ItalianGerry13 February 2005
Warning: Spoilers
This movie is set in a displacement camp for women in Italy. After the end of World War II, many passport-less and otherwise undocumented persons were incarcerated until they could be repatriated or some nation could take them. We get the stories of a group of women in such a camp, located near the town of Alberobello. (If fact, we get to see some of the famous "trulli" or bee-hive structures for which Alberobello is famous, when some of the women are led through the town.) The movie is polyglot, spoken in Italian, English, French, Serbo-Croatian, German...reflecting the origins of the camp's detainees. All of the women are victims of war, and as the movie often states, of the men who start those wars. The character of the countess, played by the marvelous Françoise Rosay, is the philosophic mouthpiece for these bitter sentiments.

Anna (Valentina Cortese) is a Yugoslav widow who had seen her husband killed in Trieste. She is pregnant and one of the major episodes of the movie involves her giving birth and her resultant death. Gino Cervi plays the police brigadier who takes pity on the woman and who will magnanimously claim the infant is his and take the child under his care, even if it means losing his job.

Simone Simon plays Yvonne, a light-hearted French girl whose way out of the camp is to marry the local ice cream man, an Albanian. Mario Ferrari is the camp commandant, who assuages the re-corralled girls after an attempted breakout by offering them all tea. There is a scene in which a group of woman confront a German woman who had supplied girls to German officers at the front.

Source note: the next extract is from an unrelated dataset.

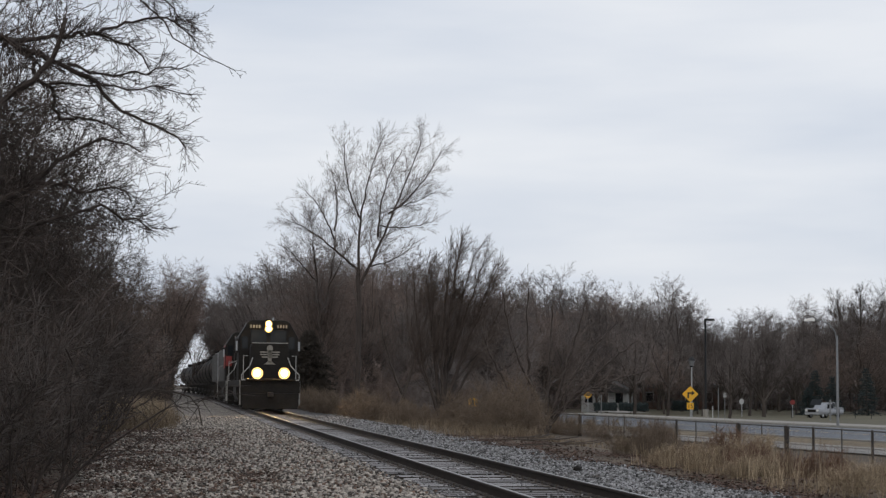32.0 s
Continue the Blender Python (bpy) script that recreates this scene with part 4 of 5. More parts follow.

The film has that neo-realist feel of the immediate post war dramas and was directed by the Hungarian Géza von Radvány after his successful "It Happened In Europe." Some of the scenes suggest the early minutes in Rossellini's "Stromboli" where Ingrid Bergman is similarly entrapped in the displacement camp at Farfa, before she "marries out" like Yvonne. Also in the cast as a guard is Lamberto Maggiorani, the man Vittorio De Sica had chosen about a year before as the lead in his "Bicycle Thief" - "Ladri di biciclette." The movie opened in New York in 1951 at the World Theatre, where other important neo-realist dramas had been introduced. While this film is not of the same caliber as the other major works of that period, it still has moments of real authority and is a very compelling piece of cinema.